Bremner has written quite a lot on AF447. He is a pilot (a private pilot I take it) and he does have useful information on the negotiations between stakeholders (pilots’ unions, airline, government, manufacturer, investigating agency, maybe even passengers….) to share. However, he seems to do so in a selective way which I often find unhelpful, as in this case, and his phraseology is sometimes unfortunate, also as here.

I wrote some comments on the article and the discussion, which appear in the Commentary section under the article. Colleagues who look at the aviation discussion forums have been amazed at how often the 1988 Habsheim accident comes up whenever anything Airbusy surfaces, and so it does in Commentary to this article. But, in these contributions, it is no longer Habsheim. It is the “Paris Air Show”. One wonders what, if anything, is going on in these people’s heads.

Well, there are partial answers.
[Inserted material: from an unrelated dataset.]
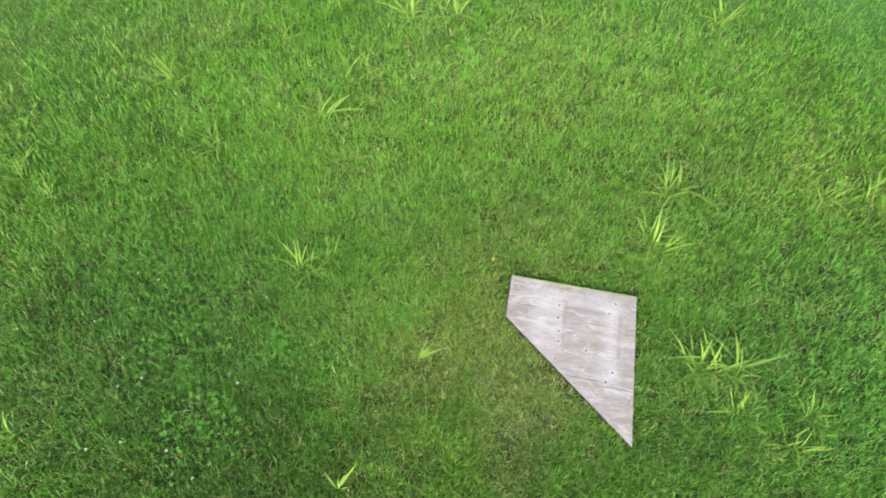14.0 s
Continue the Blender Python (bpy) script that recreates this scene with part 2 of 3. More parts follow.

Sociologists have been studying people’s actual reasoning behavior in detail, but I was always missing a link into the literature. Now I have one, courtesy of the New York Times’s TierneyLab blog, which discusses the issue of who was first to the North Pole. One possible answer: Roald Amundsen in an airship in 1926. On the ground – well, ice – it might well have been Ralph Plaisted in 1968 on snowmobile, and Wally Herbert a year later by dogsled.

Tierney points to research on belief formation and retention, by Steve G. Hoffmann and colleagues, who used the Saddam-9/11 non-link to conduct a survey and then interview some responders, and wrote an article about it in the journal Sociological Inquiry, published in 2009. A number of belief formation and retention mechanisms have been proposed in the literature, and Hoffmann et al consider them. I find the paper very readable and it contains a number of references to related work. So this is a way in to studies of reasoning phenomena, for those of us who might be curious about it.